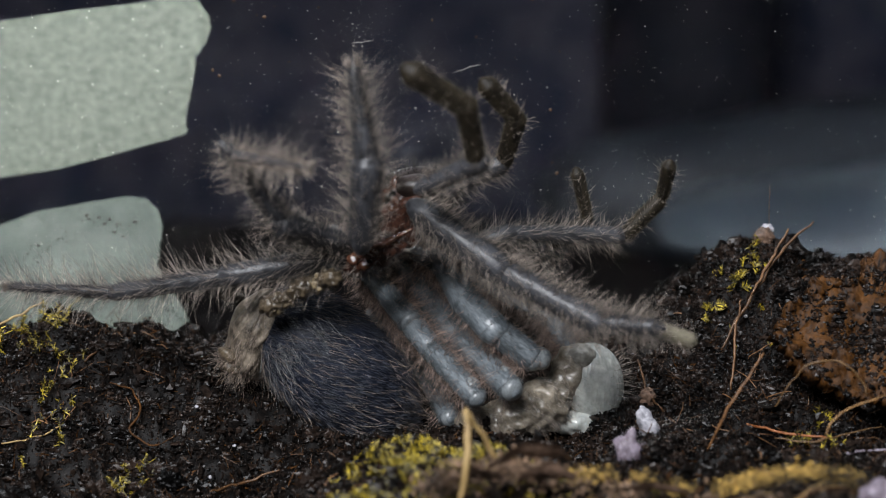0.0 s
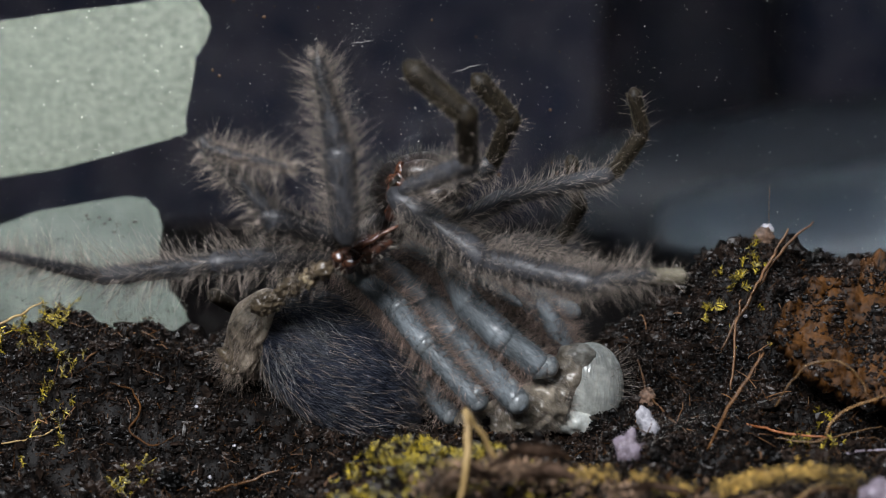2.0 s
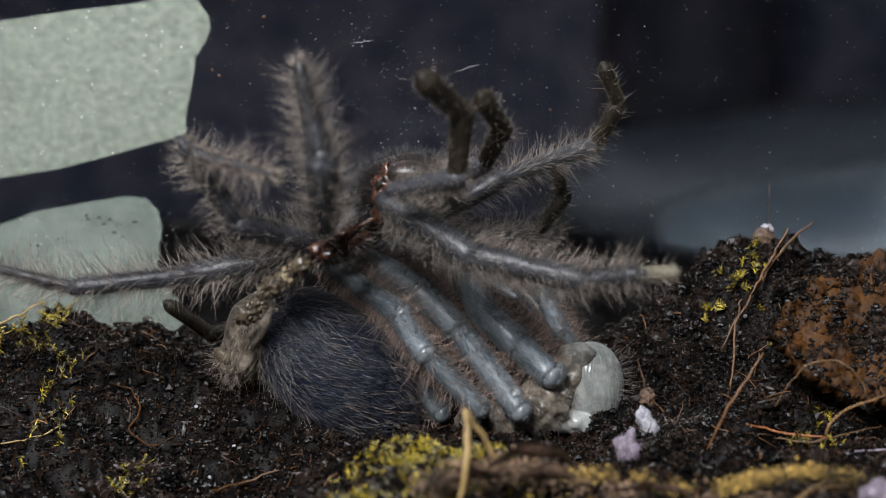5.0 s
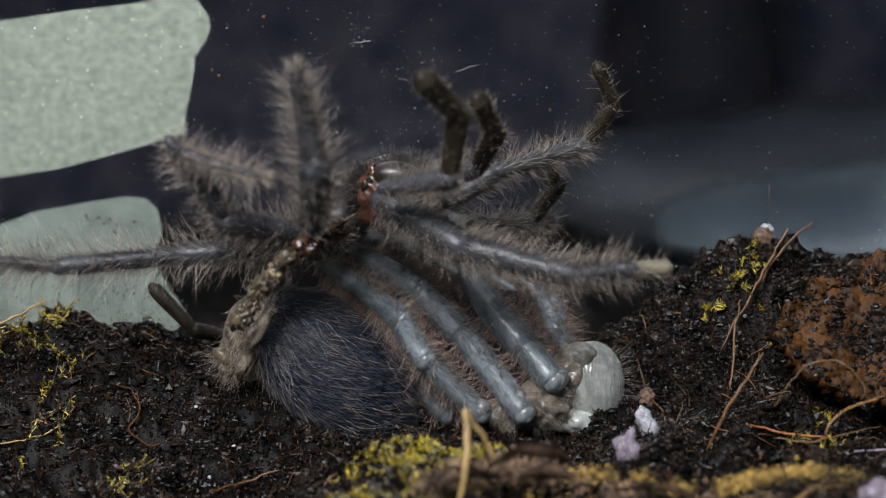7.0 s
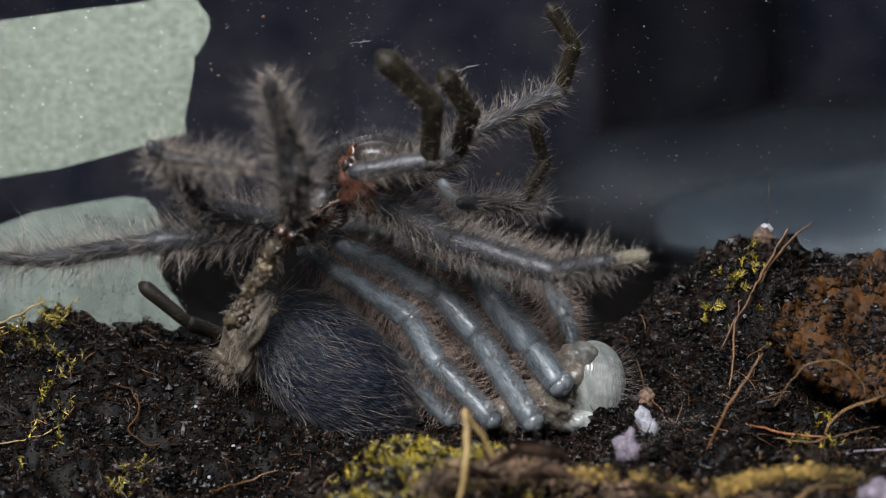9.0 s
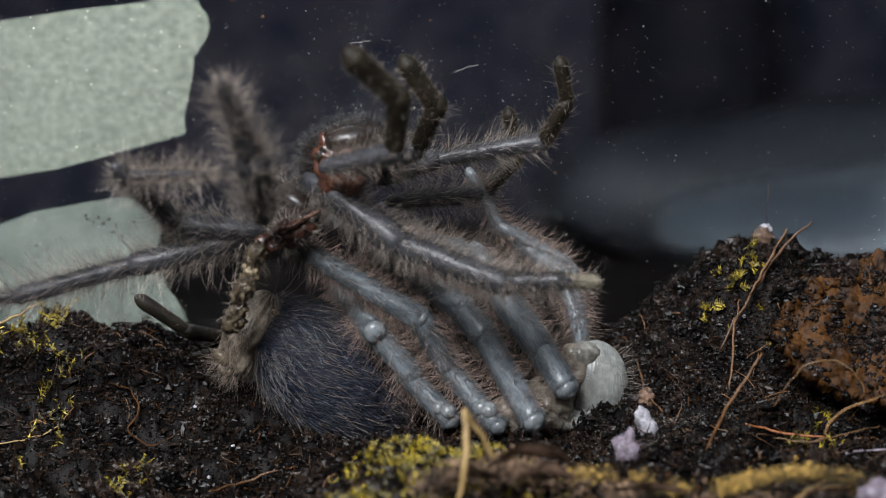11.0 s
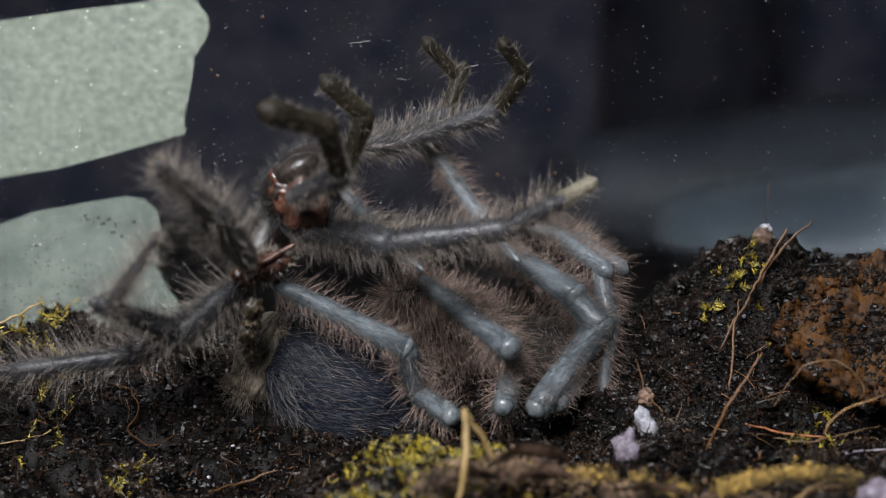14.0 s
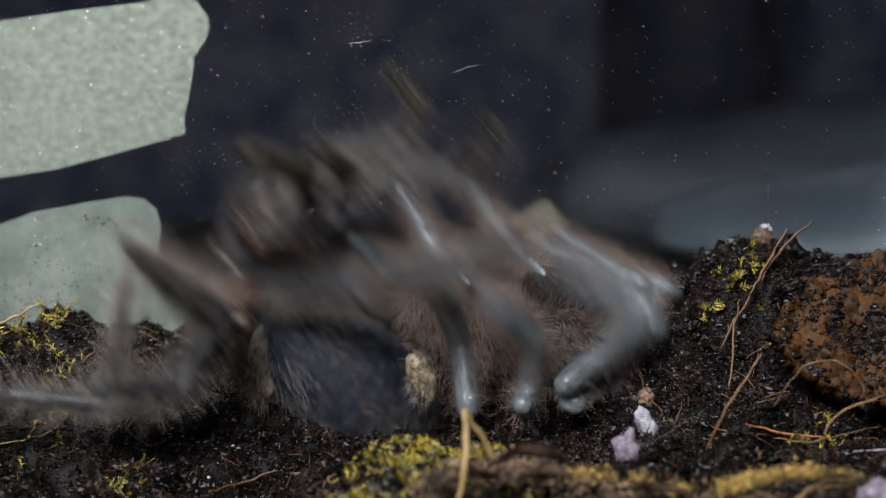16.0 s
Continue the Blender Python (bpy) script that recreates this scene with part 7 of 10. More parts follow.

========

=== What is needed ===
Copy the data character for character, but drop all pictures from the copy.

=== Solved problem ===
0.0 s
2.0 s
5.0 s
7.0 s
9.0 s
11.0 s
14.0 s
16.0 s
Continue the Blender Python (bpy) script that recreates this scene with part 7 of 10. More parts follow.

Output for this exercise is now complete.